INFORMATION PROVIDED |
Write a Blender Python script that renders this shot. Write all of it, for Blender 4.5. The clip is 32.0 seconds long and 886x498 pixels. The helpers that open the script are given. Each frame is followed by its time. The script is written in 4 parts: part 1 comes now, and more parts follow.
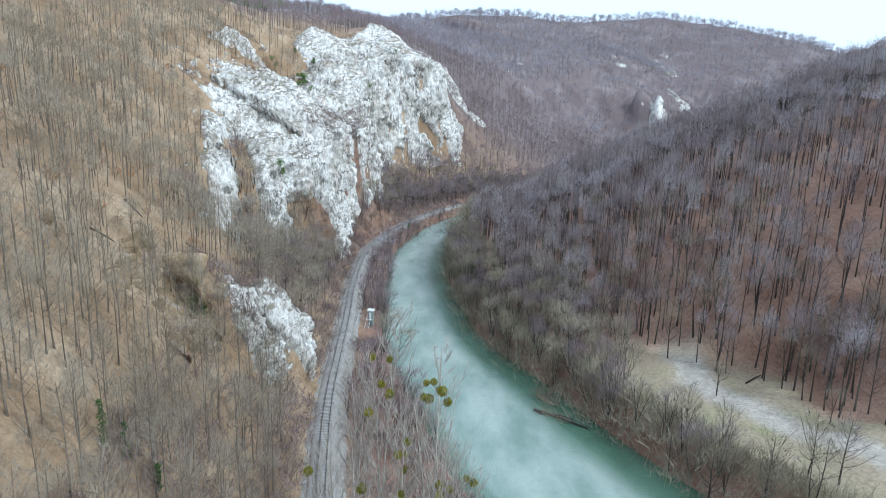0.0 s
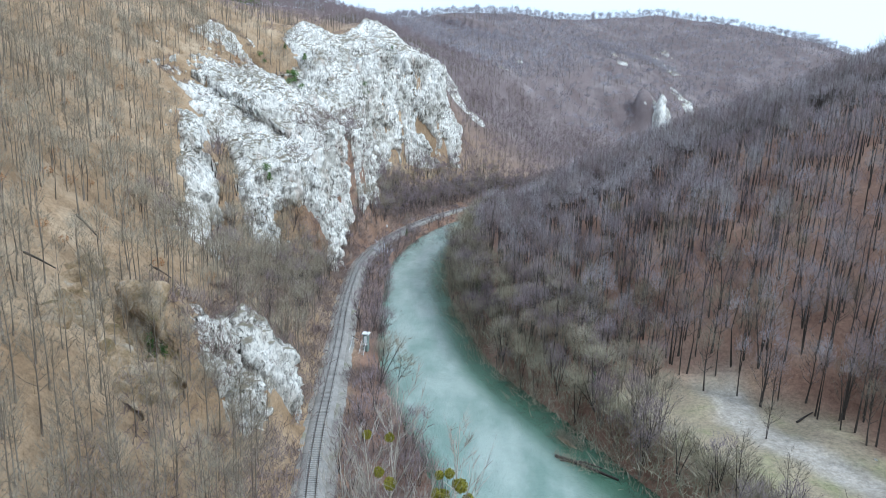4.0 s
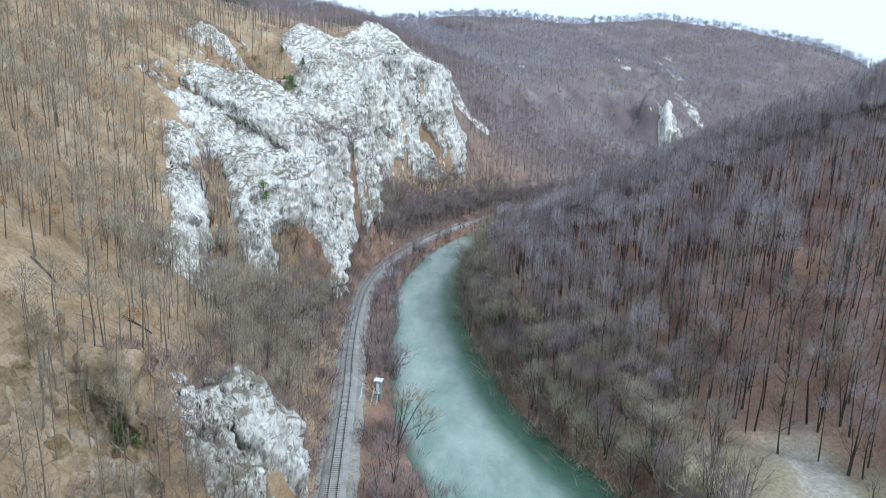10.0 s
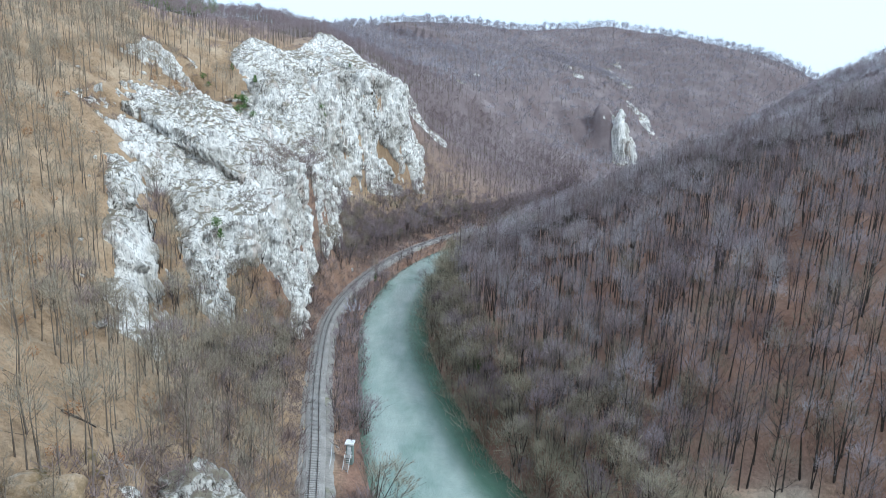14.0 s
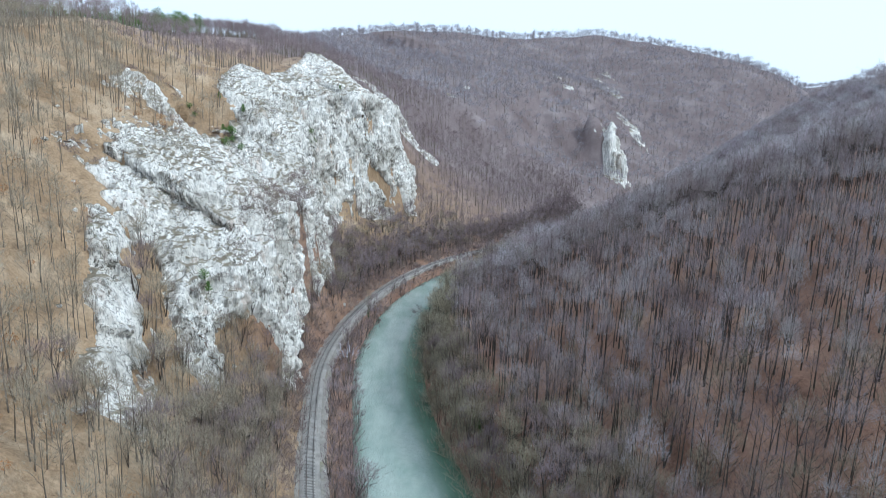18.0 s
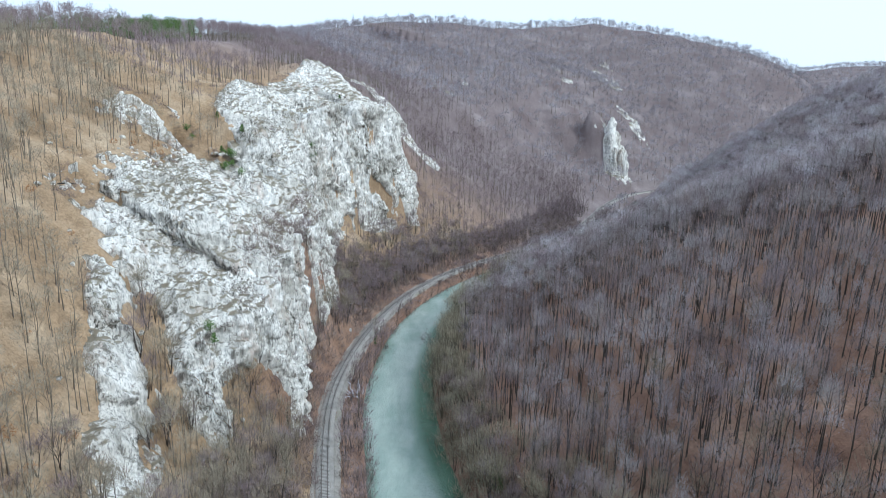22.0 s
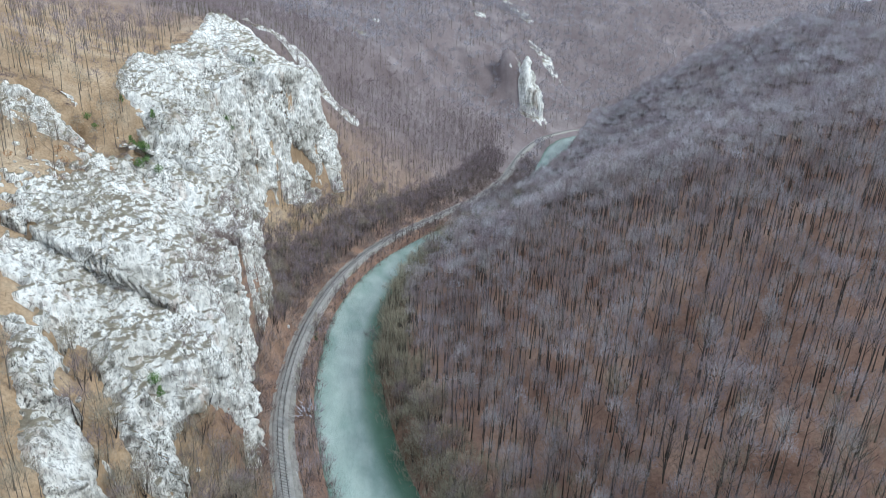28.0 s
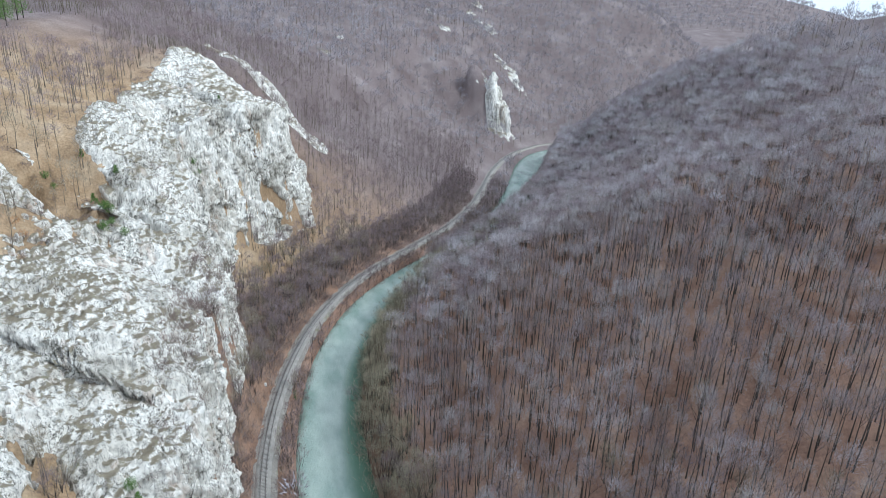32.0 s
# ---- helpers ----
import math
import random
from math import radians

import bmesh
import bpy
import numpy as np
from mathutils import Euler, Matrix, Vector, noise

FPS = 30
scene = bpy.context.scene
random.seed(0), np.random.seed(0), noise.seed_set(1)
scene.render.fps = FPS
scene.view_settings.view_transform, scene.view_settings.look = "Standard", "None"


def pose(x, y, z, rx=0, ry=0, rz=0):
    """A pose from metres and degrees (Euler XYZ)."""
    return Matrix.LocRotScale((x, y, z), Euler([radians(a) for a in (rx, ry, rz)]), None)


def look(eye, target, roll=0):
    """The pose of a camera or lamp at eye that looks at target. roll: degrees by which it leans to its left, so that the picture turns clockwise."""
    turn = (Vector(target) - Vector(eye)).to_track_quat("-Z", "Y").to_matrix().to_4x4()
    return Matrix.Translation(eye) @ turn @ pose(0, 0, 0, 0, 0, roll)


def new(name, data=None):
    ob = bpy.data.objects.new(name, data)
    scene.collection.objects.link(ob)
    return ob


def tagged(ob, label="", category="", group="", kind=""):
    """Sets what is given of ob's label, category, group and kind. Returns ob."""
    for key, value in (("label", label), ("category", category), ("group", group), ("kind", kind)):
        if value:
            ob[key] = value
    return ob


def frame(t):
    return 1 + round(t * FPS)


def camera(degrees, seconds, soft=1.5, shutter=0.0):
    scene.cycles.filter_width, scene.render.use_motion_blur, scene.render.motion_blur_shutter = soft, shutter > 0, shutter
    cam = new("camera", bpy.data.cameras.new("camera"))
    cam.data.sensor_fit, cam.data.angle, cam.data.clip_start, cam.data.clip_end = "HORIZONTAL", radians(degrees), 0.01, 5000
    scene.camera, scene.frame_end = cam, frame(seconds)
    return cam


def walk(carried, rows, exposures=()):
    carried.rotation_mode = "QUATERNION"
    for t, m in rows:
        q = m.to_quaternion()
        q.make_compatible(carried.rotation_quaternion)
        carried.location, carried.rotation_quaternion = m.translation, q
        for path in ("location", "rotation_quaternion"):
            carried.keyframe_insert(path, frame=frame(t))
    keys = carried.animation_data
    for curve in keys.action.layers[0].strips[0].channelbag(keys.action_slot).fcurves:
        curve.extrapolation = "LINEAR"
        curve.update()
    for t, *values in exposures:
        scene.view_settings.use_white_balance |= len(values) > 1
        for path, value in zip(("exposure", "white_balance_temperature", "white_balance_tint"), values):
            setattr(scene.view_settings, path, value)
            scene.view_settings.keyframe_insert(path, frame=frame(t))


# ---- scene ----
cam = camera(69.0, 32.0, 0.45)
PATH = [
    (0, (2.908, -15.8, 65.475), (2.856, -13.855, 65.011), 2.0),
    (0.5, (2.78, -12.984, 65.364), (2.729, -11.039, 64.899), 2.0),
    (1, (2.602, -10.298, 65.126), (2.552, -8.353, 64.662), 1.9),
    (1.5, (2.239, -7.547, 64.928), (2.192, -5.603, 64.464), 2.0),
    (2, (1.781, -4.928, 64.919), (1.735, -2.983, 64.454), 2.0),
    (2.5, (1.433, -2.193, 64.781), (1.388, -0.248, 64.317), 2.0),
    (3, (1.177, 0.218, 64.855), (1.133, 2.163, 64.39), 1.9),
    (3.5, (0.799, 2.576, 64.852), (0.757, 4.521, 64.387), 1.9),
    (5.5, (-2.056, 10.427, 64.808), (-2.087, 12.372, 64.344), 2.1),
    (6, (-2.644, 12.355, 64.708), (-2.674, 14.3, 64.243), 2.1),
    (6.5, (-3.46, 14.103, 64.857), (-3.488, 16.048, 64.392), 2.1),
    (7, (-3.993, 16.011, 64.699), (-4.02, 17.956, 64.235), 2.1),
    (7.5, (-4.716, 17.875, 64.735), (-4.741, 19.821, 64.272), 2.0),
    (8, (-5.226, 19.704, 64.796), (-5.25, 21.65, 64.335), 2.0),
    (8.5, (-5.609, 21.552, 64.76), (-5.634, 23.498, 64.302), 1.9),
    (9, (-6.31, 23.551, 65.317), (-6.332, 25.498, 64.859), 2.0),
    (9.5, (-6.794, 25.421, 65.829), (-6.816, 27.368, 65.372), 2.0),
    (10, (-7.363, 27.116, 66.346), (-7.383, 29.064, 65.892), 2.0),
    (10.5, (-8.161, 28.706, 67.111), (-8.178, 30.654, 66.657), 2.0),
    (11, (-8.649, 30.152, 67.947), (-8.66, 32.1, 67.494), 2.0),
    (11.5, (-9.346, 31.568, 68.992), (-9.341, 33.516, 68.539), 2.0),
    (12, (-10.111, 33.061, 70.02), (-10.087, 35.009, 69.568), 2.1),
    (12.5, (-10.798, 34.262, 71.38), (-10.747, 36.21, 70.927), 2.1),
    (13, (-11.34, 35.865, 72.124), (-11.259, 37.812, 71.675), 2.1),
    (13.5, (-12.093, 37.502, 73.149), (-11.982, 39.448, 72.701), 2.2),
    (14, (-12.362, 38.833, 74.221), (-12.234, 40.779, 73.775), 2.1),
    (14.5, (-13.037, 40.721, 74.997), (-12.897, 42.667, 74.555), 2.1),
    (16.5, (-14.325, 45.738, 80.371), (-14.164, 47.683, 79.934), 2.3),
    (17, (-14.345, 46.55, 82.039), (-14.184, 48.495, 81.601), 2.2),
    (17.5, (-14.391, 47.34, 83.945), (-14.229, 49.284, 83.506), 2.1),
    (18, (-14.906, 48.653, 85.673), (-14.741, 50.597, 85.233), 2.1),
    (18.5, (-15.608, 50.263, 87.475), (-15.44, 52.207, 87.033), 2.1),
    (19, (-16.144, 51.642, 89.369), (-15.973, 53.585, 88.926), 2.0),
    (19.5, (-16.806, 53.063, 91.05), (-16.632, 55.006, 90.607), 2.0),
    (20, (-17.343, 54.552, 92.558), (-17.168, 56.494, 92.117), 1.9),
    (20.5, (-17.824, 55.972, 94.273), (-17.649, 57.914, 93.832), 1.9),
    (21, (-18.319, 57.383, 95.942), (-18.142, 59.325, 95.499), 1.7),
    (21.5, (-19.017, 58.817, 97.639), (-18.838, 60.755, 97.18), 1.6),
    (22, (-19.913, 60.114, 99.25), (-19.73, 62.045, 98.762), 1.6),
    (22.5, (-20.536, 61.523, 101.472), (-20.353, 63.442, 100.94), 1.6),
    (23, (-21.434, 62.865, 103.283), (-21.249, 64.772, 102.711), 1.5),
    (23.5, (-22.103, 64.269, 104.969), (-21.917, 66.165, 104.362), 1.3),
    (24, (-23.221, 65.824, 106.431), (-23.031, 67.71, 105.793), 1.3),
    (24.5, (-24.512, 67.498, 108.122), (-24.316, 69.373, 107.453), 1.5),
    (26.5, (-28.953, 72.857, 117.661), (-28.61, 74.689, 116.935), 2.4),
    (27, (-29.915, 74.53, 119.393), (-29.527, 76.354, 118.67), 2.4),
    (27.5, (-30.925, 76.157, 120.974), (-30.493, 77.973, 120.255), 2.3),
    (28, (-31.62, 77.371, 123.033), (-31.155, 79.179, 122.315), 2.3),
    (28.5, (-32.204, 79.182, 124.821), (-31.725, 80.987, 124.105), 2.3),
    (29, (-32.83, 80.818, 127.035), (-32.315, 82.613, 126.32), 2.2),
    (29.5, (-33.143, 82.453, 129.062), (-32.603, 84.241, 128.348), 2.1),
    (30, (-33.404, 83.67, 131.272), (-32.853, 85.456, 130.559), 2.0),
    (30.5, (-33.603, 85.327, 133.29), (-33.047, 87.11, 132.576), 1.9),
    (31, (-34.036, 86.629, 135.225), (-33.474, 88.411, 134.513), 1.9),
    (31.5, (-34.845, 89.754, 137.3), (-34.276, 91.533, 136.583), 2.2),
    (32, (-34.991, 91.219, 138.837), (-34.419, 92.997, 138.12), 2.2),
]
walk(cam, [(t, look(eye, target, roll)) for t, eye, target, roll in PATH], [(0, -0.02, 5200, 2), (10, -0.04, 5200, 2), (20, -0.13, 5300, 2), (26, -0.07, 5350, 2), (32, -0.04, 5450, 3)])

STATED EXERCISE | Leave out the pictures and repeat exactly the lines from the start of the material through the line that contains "import bmesh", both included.

RESULT OF THE EXERCISE |
Write a Blender Python script that renders this shot. Write all of it, for Blender 4.5. The clip is 32.0 seconds long and 886x498 pixels. The helpers that open the script are given. Each frame is followed by its time. The script is written in 4 parts: part 1 comes now, and more parts follow.
0.0 s
4.0 s
10.0 s
14.0 s
18.0 s
22.0 s
28.0 s
32.0 s
# ---- helpers ----
import math
import random
from math import radians

import bmesh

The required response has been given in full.